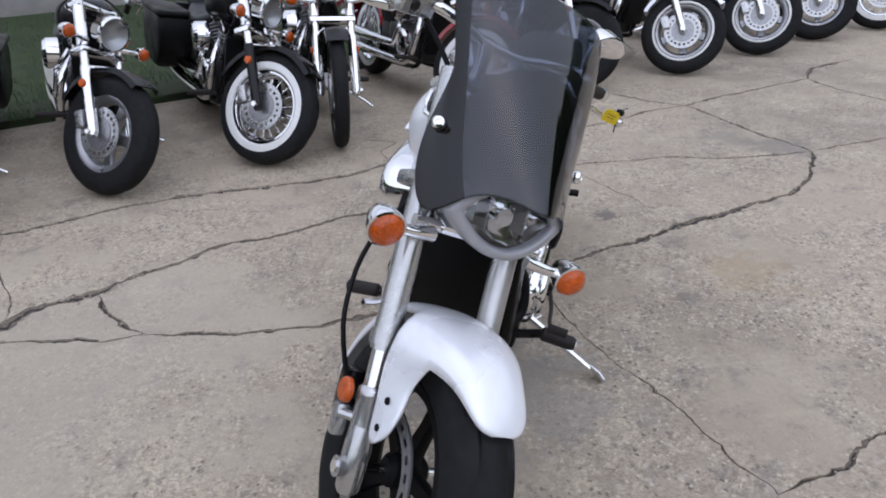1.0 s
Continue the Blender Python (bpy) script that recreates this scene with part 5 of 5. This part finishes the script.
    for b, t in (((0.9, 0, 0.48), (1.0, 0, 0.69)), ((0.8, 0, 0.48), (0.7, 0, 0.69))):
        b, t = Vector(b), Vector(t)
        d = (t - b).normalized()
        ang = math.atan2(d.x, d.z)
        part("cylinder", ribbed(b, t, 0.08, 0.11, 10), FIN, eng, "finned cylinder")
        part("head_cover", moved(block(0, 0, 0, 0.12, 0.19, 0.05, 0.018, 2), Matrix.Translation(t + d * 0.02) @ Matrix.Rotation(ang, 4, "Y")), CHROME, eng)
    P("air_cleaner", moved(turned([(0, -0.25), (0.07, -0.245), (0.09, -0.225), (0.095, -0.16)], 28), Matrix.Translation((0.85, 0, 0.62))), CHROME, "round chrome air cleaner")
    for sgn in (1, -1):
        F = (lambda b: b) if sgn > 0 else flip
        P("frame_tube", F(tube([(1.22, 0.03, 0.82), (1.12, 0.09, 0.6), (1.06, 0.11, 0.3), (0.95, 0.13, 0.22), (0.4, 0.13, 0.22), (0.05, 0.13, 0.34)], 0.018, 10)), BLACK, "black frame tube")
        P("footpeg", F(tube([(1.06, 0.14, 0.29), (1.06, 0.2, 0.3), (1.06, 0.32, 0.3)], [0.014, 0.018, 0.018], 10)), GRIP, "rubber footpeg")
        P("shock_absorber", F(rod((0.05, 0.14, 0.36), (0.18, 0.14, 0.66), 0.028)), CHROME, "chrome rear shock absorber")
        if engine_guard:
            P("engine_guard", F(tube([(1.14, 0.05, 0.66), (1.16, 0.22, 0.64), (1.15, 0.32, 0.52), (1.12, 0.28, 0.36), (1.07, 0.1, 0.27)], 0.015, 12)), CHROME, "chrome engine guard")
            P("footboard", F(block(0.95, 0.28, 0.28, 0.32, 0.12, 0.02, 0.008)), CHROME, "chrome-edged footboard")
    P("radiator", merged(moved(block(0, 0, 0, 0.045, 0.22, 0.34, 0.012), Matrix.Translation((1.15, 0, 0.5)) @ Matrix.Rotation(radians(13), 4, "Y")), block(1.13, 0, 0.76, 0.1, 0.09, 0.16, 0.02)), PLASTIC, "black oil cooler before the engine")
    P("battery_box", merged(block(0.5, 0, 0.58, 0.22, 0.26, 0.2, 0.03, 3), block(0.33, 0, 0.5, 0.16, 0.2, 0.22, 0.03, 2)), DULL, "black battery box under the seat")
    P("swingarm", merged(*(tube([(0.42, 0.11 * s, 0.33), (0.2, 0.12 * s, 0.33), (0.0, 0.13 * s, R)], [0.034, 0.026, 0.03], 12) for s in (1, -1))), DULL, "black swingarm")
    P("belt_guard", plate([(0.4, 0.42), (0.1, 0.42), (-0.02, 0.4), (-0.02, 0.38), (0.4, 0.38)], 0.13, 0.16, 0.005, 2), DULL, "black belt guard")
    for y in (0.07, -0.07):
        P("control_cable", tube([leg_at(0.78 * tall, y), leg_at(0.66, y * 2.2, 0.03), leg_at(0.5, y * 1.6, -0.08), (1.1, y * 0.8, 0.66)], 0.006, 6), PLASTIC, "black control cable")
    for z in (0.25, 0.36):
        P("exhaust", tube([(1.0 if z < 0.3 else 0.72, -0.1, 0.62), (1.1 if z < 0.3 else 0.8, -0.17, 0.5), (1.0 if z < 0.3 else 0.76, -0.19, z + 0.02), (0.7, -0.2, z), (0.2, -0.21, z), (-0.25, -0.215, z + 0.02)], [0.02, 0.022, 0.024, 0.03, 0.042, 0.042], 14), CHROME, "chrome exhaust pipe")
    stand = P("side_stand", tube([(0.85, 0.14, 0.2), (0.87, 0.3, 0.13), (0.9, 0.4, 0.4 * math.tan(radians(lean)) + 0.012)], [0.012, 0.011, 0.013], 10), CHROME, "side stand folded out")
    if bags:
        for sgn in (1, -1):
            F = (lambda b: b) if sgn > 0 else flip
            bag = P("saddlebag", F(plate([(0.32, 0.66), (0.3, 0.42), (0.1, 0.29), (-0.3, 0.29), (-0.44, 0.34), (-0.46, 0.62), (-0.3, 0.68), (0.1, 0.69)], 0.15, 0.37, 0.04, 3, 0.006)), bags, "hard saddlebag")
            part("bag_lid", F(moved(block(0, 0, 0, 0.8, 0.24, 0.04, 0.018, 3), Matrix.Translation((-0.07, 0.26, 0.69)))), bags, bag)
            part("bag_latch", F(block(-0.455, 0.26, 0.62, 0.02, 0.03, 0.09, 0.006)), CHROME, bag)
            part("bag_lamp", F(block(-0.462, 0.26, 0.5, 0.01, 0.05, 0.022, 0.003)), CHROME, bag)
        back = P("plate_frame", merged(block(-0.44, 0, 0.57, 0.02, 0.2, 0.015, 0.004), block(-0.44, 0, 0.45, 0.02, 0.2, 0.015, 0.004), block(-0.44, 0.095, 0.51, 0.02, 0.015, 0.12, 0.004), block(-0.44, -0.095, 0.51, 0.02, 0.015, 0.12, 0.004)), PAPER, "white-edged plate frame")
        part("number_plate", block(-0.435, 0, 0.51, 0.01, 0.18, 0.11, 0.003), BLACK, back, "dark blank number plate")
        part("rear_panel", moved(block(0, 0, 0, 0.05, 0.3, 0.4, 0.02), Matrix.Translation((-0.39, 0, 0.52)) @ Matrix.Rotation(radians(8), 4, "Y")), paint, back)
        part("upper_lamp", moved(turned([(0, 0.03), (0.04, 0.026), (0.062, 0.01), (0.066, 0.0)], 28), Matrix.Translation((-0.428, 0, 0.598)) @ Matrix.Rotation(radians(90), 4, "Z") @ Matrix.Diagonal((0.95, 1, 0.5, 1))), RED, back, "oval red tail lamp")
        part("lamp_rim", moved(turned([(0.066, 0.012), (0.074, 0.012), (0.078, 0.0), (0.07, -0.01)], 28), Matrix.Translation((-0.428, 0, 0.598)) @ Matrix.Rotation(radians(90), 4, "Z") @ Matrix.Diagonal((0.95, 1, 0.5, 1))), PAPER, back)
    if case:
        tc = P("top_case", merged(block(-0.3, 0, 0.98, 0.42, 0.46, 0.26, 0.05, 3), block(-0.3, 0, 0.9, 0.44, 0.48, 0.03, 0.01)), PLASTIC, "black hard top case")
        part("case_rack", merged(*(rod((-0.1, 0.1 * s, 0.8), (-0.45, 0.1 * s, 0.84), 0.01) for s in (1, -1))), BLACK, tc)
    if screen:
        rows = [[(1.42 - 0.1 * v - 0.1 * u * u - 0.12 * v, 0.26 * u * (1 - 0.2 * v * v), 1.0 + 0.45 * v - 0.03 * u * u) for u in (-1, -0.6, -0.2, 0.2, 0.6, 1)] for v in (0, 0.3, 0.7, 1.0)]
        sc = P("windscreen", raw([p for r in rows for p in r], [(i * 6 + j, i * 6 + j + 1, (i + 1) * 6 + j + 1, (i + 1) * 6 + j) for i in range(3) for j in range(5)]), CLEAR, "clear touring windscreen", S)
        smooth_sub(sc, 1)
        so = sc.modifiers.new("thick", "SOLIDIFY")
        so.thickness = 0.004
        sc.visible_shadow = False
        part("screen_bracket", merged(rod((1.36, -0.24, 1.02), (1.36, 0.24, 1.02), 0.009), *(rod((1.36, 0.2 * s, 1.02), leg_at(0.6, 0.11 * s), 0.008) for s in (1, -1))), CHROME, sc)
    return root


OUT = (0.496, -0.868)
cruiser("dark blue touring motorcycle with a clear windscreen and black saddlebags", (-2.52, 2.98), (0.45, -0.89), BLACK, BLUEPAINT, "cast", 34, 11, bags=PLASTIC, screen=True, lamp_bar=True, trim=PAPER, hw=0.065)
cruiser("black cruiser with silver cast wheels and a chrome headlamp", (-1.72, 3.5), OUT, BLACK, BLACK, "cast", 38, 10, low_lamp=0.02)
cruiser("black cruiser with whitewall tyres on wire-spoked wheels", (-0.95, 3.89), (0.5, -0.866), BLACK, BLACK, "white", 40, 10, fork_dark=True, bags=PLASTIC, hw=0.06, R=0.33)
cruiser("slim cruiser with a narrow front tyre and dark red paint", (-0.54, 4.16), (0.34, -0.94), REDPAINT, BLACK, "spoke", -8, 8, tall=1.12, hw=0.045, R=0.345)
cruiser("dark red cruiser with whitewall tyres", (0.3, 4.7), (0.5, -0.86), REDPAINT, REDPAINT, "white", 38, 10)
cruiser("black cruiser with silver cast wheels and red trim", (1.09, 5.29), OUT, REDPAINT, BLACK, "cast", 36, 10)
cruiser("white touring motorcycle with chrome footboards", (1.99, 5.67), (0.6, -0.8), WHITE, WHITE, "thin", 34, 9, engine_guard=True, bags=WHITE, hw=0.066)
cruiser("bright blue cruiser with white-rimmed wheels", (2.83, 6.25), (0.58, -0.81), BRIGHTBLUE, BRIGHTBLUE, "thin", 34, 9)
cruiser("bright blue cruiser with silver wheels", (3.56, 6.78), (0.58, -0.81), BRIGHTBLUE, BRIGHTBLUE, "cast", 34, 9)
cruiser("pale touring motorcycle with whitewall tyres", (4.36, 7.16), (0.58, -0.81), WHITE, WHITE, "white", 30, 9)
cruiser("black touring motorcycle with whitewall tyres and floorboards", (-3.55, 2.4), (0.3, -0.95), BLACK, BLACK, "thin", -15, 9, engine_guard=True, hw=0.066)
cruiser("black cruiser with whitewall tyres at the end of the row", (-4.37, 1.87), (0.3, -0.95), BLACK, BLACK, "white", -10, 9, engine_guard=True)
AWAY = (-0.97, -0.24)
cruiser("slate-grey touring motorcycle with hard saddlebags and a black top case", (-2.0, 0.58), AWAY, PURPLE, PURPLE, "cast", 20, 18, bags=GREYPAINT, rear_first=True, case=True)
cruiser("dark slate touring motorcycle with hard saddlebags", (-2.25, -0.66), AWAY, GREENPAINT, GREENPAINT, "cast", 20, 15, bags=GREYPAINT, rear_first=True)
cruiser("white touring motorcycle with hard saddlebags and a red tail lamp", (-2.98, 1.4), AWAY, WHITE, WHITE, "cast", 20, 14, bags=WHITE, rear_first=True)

Work required | Make a copy of each line that contains the string "part".

Output below |
Continue the Blender Python (bpy) script that recreates this scene with part 5 of 5. This part finishes the script.
        part("cylinder", ribbed(b, t, 0.08, 0.11, 10), FIN, eng, "finned cylinder")
        part("head_cover", moved(block(0, 0, 0, 0.12, 0.19, 0.05, 0.018, 2), Matrix.Translation(t + d * 0.02) @ Matrix.Rotation(ang, 4, "Y")), CHROME, eng)
            part("bag_lid", F(moved(block(0, 0, 0, 0.8, 0.24, 0.04, 0.018, 3), Matrix.Translation((-0.07, 0.26, 0.69)))), bags, bag)
            part("bag_latch", F(block(-0.455, 0.26, 0.62, 0.02, 0.03, 0.09, 0.006)), CHROME, bag)
            part("bag_lamp", F(block(-0.462, 0.26, 0.5, 0.01, 0.05, 0.022, 0.003)), CHROME, bag)
        part("number_plate", block(-0.435, 0, 0.51, 0.01, 0.18, 0.11, 0.003), BLACK, back, "dark blank number plate")
        part("rear_panel", moved(block(0, 0, 0, 0.05, 0.3, 0.4, 0.02), Matrix.Translation((-0.39, 0, 0.52)) @ Matrix.Rotation(radians(8), 4, "Y")), paint, back)
        part("upper_lamp", moved(turned([(0, 0.03), (0.04, 0.026), (0.062, 0.01), (0.066, 0.0)], 28), Matrix.Translation((-0.428, 0, 0.598)) @ Matrix.Rotation(radians(90), 4, "Z") @ Matrix.Diagonal((0.95, 1, 0.5, 1))), RED, back, "oval red tail lamp")
        part("lamp_rim", moved(turned([(0.066, 0.012), (0.074, 0.012), (0.078, 0.0), (0.07, -0.01)], 28), Matrix.Translation((-0.428, 0, 0.598)) @ Matrix.Rotation(radians(90), 4, "Z") @ Matrix.Diagonal((0.95, 1, 0.5, 1))), PAPER, back)
        part("case_rack", merged(*(rod((-0.1, 0.1 * s, 0.8), (-0.45, 0.1 * s, 0.84), 0.01) for s in (1, -1))), BLACK, tc)
        part("screen_bracket", merged(rod((1.36, -0.24, 1.02), (1.36, 0.24, 1.02), 0.009), *(rod((1.36, 0.2 * s, 1.02), leg_at(0.6, 0.11 * s), 0.008) for s in (1, -1))), CHROME, sc)